#### [Required work]
Make an exact copy of all the material below, apart from the pictures.

##########

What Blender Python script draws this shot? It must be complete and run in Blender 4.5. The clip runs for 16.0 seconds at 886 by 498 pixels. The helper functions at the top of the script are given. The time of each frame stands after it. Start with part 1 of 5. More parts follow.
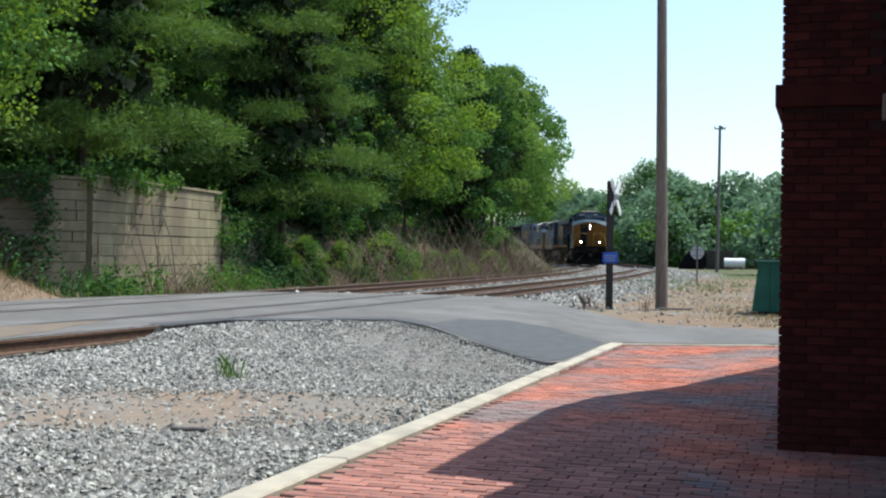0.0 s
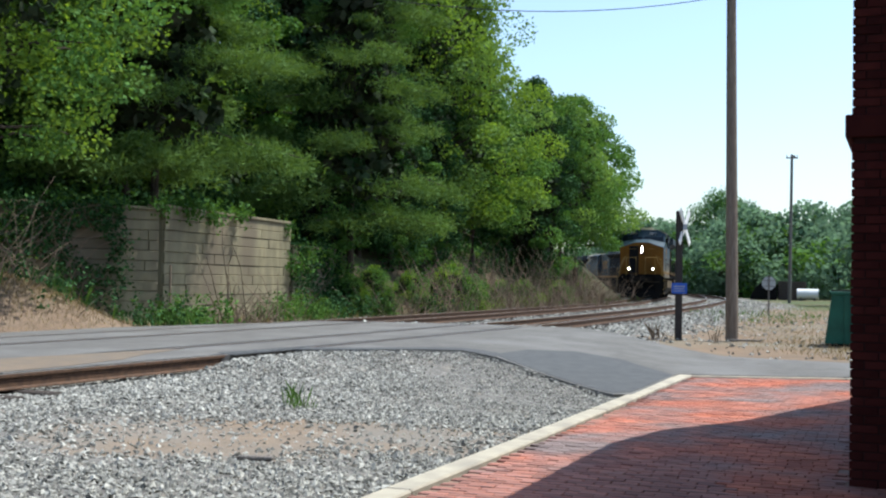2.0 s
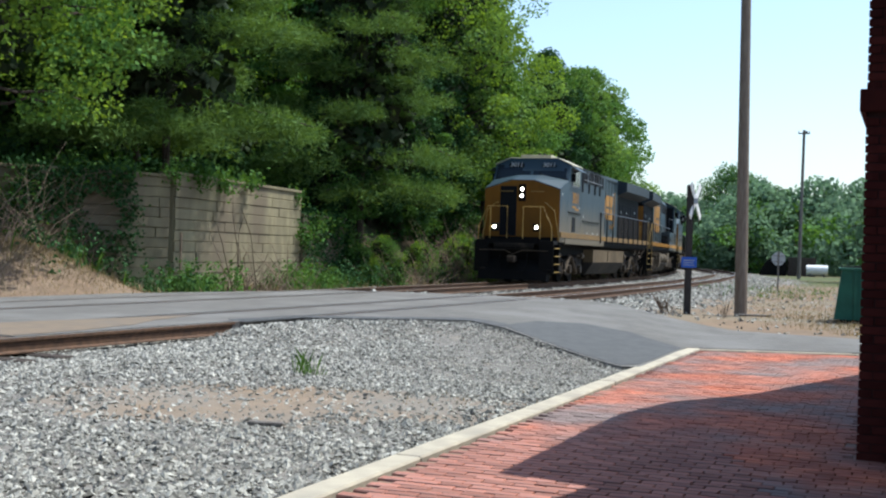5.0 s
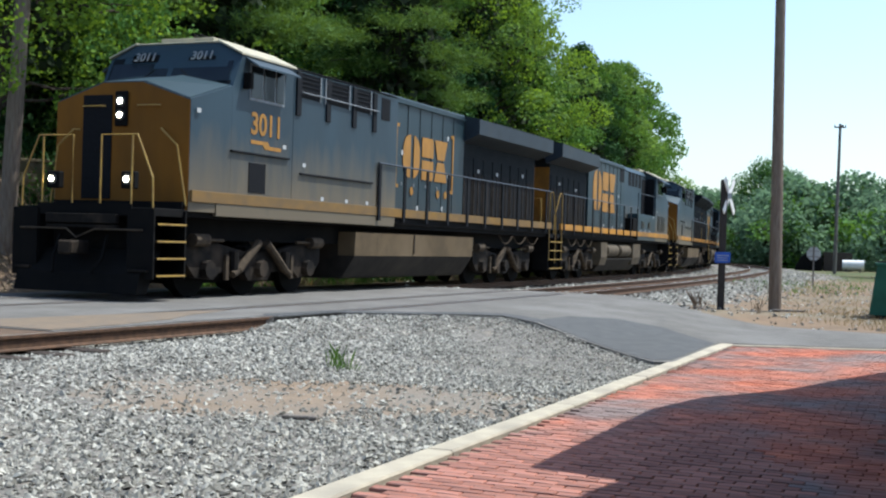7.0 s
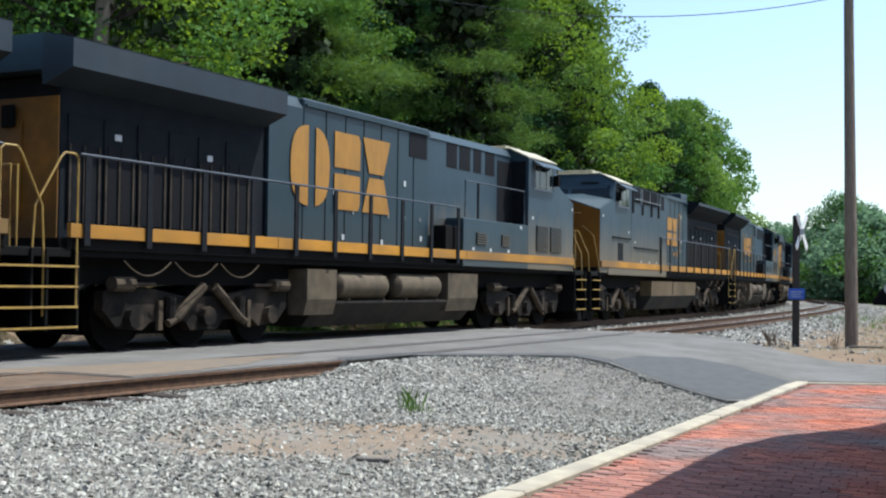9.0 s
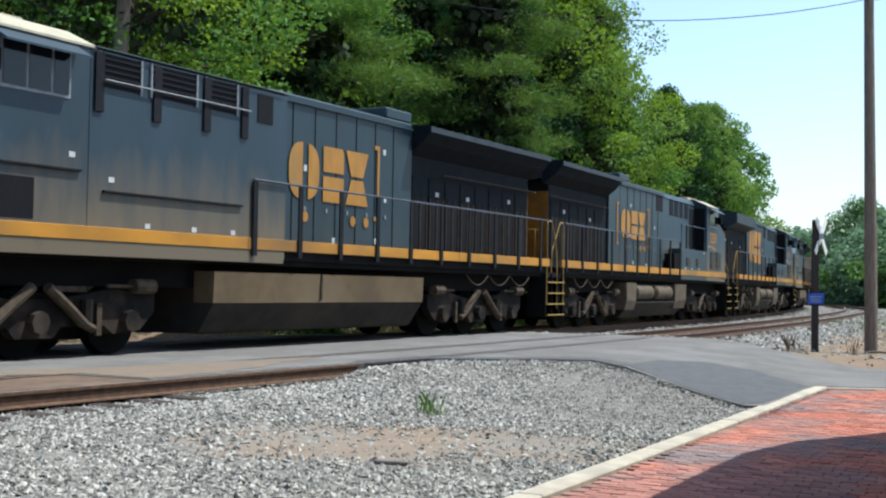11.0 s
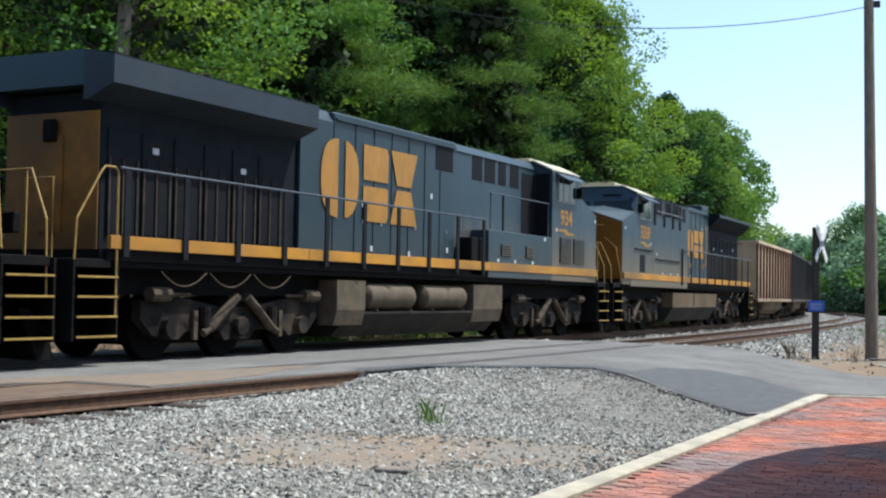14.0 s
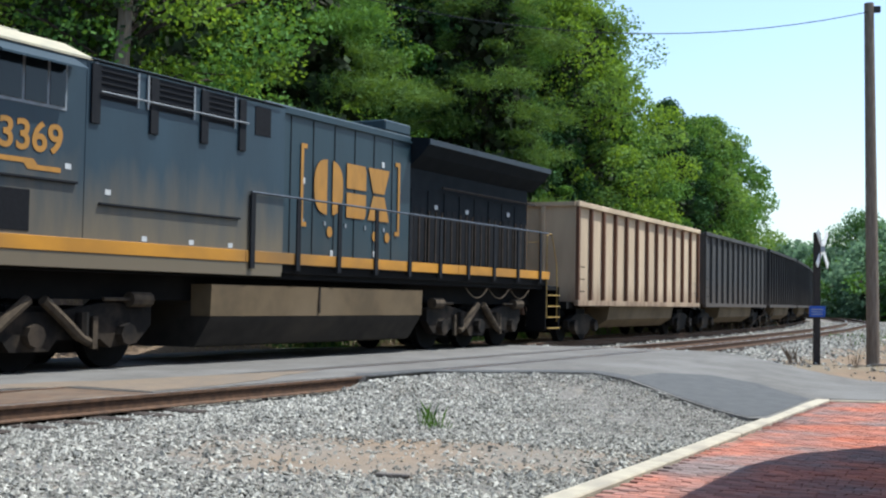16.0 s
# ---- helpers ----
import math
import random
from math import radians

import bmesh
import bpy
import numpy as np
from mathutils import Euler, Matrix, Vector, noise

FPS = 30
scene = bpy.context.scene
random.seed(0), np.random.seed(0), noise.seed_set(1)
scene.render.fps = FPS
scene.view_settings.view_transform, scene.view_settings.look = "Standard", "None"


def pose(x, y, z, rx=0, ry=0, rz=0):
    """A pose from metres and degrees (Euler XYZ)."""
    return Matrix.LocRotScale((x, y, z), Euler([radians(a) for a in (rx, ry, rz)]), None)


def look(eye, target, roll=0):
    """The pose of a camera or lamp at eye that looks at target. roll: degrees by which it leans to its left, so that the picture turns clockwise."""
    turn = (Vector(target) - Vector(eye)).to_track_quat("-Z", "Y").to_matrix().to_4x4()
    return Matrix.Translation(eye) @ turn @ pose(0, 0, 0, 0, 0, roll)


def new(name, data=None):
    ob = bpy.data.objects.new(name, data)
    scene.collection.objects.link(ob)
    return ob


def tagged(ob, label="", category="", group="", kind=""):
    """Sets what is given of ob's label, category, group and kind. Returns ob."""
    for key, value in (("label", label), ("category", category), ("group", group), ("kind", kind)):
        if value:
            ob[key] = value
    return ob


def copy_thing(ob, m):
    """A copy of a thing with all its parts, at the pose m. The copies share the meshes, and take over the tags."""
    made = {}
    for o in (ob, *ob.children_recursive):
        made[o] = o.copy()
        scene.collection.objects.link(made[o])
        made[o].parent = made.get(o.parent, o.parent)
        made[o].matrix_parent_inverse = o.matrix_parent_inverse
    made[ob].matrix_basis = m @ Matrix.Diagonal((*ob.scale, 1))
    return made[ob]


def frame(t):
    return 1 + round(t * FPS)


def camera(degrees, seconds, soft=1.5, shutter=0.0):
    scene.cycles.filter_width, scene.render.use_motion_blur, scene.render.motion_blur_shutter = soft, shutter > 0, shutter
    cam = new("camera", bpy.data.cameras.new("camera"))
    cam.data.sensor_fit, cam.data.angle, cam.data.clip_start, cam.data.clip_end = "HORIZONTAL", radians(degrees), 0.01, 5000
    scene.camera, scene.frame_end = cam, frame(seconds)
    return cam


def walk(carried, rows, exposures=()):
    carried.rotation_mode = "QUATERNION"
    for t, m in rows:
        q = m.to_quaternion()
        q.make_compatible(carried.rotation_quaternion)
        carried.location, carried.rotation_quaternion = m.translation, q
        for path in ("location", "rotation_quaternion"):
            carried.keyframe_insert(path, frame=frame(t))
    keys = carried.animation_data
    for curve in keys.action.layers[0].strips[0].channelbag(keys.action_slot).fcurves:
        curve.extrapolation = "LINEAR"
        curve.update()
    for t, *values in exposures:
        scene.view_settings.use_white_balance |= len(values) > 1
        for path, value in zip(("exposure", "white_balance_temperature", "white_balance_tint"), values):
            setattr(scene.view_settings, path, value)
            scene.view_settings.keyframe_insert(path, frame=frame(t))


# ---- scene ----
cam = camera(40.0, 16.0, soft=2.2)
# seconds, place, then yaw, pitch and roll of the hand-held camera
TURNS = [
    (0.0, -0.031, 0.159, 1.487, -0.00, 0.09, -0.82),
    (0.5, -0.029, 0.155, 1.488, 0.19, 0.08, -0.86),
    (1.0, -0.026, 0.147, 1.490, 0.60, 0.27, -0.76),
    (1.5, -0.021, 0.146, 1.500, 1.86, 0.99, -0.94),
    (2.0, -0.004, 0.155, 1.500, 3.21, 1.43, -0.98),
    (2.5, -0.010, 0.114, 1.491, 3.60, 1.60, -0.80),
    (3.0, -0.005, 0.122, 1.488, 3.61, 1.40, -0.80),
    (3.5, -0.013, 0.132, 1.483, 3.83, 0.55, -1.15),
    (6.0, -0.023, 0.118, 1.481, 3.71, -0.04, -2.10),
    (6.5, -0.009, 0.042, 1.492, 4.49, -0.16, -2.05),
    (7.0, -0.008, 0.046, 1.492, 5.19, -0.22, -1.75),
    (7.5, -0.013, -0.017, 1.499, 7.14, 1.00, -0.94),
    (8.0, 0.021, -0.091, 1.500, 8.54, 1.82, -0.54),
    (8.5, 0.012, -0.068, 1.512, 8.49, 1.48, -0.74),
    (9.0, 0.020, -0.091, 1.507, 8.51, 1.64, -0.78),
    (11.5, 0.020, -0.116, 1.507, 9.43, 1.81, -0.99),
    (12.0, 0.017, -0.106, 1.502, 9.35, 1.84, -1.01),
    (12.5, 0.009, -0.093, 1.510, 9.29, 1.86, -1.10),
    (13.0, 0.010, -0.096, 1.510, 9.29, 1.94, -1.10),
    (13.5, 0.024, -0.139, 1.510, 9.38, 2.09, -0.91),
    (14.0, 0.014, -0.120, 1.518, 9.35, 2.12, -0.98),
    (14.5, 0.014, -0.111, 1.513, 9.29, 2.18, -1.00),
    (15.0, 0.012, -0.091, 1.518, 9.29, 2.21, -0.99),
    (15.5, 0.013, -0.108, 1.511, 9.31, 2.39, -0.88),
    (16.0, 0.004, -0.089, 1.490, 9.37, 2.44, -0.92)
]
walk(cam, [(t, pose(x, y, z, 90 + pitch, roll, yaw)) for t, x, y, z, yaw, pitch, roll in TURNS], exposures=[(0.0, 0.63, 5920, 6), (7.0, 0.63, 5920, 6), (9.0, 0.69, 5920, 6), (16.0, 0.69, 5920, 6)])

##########

#### [Answer below]
What Blender Python script draws this shot? It must be complete and run in Blender 4.5. The clip runs for 16.0 seconds at 886 by 498 pixels. The helper functions at the top of the script are given. The time of each frame stands after it. Start with part 1 of 5. More parts follow.
0.0 s
2.0 s
5.0 s
7.0 s
9.0 s
11.0 s
14.0 s
16.0 s
# ---- helpers ----
import math
import random
from math import radians

import bmesh
import bpy
import numpy as np
from mathutils import Euler, Matrix, Vector, noise

FPS = 30
scene = bpy.context.scene
random.seed(0), np.random.seed(0), noise.seed_set(1)
scene.render.fps = FPS
scene.view_settings.view_transform, scene.view_settings.look = "Standard", "None"


def pose(x, y, z, rx=0, ry=0, rz=0):
    """A pose from metres and degrees (Euler XYZ)."""
    return Matrix.LocRotScale((x, y, z), Euler([radians(a) for a in (rx, ry, rz)]), None)


def look(eye, target, roll=0):
    """The pose of a camera or lamp at eye that looks at target. roll: degrees by which it leans to its left, so that the picture turns clockwise."""
    turn = (Vector(target) - Vector(eye)).to_track_quat("-Z", "Y").to_matrix().to_4x4()
    return Matrix.Translation(eye) @ turn @ pose(0, 0, 0, 0, 0, roll)


def new(name, data=None):
    ob = bpy.data.objects.new(name, data)
    scene.collection.objects.link(ob)
    return ob


def tagged(ob, label="", category="", group="", kind=""):
    """Sets what is given of ob's label, category, group and kind. Returns ob."""
    for key, value in (("label", label), ("category", category), ("group", group), ("kind", kind)):
        if value:
            ob[key] = value
    return ob


def copy_thing(ob, m):
    """A copy of a thing with all its parts, at the pose m. The copies share the meshes, and take over the tags."""
    made = {}
    for o in (ob, *ob.children_recursive):
        made[o] = o.copy()
        scene.collection.objects.link(made[o])
        made[o].parent = made.get(o.parent, o.parent)
        made[o].matrix_parent_inverse = o.matrix_parent_inverse
    made[ob].matrix_basis = m @ Matrix.Diagonal((*ob.scale, 1))
    return made[ob]


def frame(t):
    return 1 + round(t * FPS)


def camera(degrees, seconds, soft=1.5, shutter=0.0):
    scene.cycles.filter_width, scene.render.use_motion_blur, scene.render.motion_blur_shutter = soft, shutter > 0, shutter
    cam = new("camera", bpy.data.cameras.new("camera"))
    cam.data.sensor_fit, cam.data.angle, cam.data.clip_start, cam.data.clip_end = "HORIZONTAL", radians(degrees), 0.01, 5000
    scene.camera, scene.frame_end = cam, frame(seconds)
    return cam


def walk(carried, rows, exposures=()):
    carried.rotation_mode = "QUATERNION"
    for t, m in rows:
        q = m.to_quaternion()
        q.make_compatible(carried.rotation_quaternion)
        carried.location, carried.rotation_quaternion = m.translation, q
        for path in ("location", "rotation_quaternion"):
            carried.keyframe_insert(path, frame=frame(t))
    keys = carried.animation_data
    for curve in keys.action.layers[0].strips[0].channelbag(keys.action_slot).fcurves:
        curve.extrapolation = "LINEAR"
        curve.update()
    for t, *values in exposures:
        scene.view_settings.use_white_balance |= len(values) > 1
        for path, value in zip(("exposure", "white_balance_temperature", "white_balance_tint"), values):
            setattr(scene.view_settings, path, value)
            scene.view_settings.keyframe_insert(path, frame=frame(t))


# ---- scene ----
cam = camera(40.0, 16.0, soft=2.2)
# seconds, place, then yaw, pitch and roll of the hand-held camera
TURNS = [
    (0.0, -0.031, 0.159, 1.487, -0.00, 0.09, -0.82),
    (0.5, -0.029, 0.155, 1.488, 0.19, 0.08, -0.86),
    (1.0, -0.026, 0.147, 1.490, 0.60, 0.27, -0.76),
    (1.5, -0.021, 0.146, 1.500, 1.86, 0.99, -0.94),
    (2.0, -0.004, 0.155, 1.500, 3.21, 1.43, -0.98),
    (2.5, -0.010, 0.114, 1.491, 3.60, 1.60, -0.80),
    (3.0, -0.005, 0.122, 1.488, 3.61, 1.40, -0.80),
    (3.5, -0.013, 0.132, 1.483, 3.83, 0.55, -1.15),
    (6.0, -0.023, 0.118, 1.481, 3.71, -0.04, -2.10),
    (6.5, -0.009, 0.042, 1.492, 4.49, -0.16, -2.05),
    (7.0, -0.008, 0.046, 1.492, 5.19, -0.22, -1.75),
    (7.5, -0.013, -0.017, 1.499, 7.14, 1.00, -0.94),
    (8.0, 0.021, -0.091, 1.500, 8.54, 1.82, -0.54),
    (8.5, 0.012, -0.068, 1.512, 8.49, 1.48, -0.74),
    (9.0, 0.020, -0.091, 1.507, 8.51, 1.64, -0.78),
    (11.5, 0.020, -0.116, 1.507, 9.43, 1.81, -0.99),
    (12.0, 0.017, -0.106, 1.502, 9.35, 1.84, -1.01),
    (12.5, 0.009, -0.093, 1.510, 9.29, 1.86, -1.10),
    (13.0, 0.010, -0.096, 1.510, 9.29, 1.94, -1.10),
    (13.5, 0.024, -0.139, 1.510, 9.38, 2.09, -0.91),
    (14.0, 0.014, -0.120, 1.518, 9.35, 2.12, -0.98),
    (14.5, 0.014, -0.111, 1.513, 9.29, 2.18, -1.00),
    (15.0, 0.012, -0.091, 1.518, 9.29, 2.21, -0.99),
    (15.5, 0.013, -0.108, 1.511, 9.31, 2.39, -0.88),
    (16.0, 0.004, -0.089, 1.490, 9.37, 2.44, -0.92)
]
walk(cam, [(t, pose(x, y, z, 90 + pitch, roll, yaw)) for t, x, y, z, yaw, pitch, roll in TURNS], exposures=[(0.0, 0.63, 5920, 6), (7.0, 0.63, 5920, 6), (9.0, 0.69, 5920, 6), (16.0, 0.69, 5920, 6)])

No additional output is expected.